Bridgestone Profits up 58 per cent
Bridgestone Corp’s full-year 2005 figures show that the company’s net profit surged 58 per cent last year to 180.7 billion yen (£877 million, 1.283 billion euros). In the 12 months ended 31 December annual sales rose 11 per cent to 2.69 trillion yen (£13.072 billion, 19.123 billion euros). The majority of the corporation’s turnover came from its tyre business, which contributed 2.156 trillion yen (£10.474 billion, 15.311 billion euros) a 12 per cent increase on the 1.931 trillion it generated in 2004.
According to Bridgestone, the company’s increased figures were due mainly to an extraordinary gain of 78.5 billion yen, which came from “the return to the Japanese government of the substantial portion of an employee pension plan covering Bridgestone Corporation and several consolidated Japanese subsidiaries. However this funded an extraordinary loss of 26.5 billion yen, which the company paid Ford in order to settle “all outstanding financial issues associated with the 2000 Firestone voluntary tyre recall.”

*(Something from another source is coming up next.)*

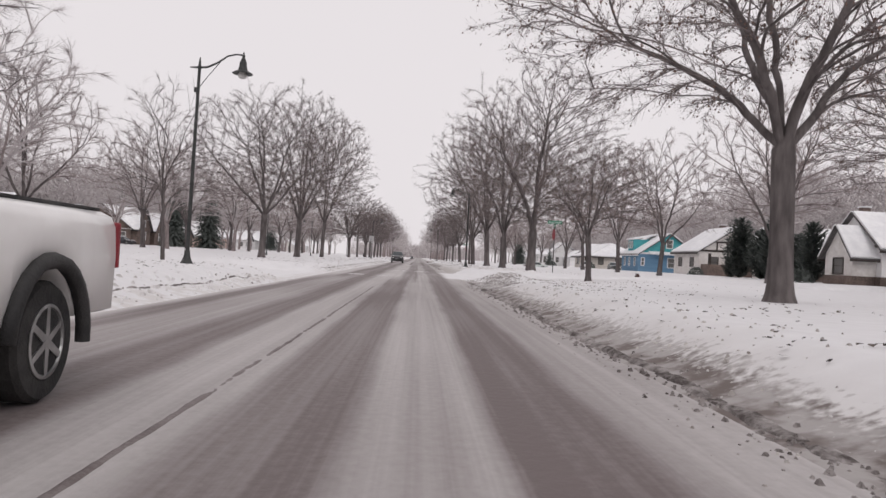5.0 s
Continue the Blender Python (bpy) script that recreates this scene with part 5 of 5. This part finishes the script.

Bridgestone Europe generated 366.9 billion yen of sales in 2005, a 13 per cent increase on the previous year. Operating income totalled 19.6 billion, down 11 per cent. The company said the 11 per cent dip was due to the negative impact of increased raw material costs and passenger car and light truck sales actually increased in the OE and replacement sectors. Unit sales of truck and bus tyres are also reported to have increased led by growth in the OE sector.
In North America OE sales declined, while replacement sales increased. This led to a 14 per cent increase in sales (1.157 trillion yen) and a 46 per cent surge in operating income to 38.9 billion yen.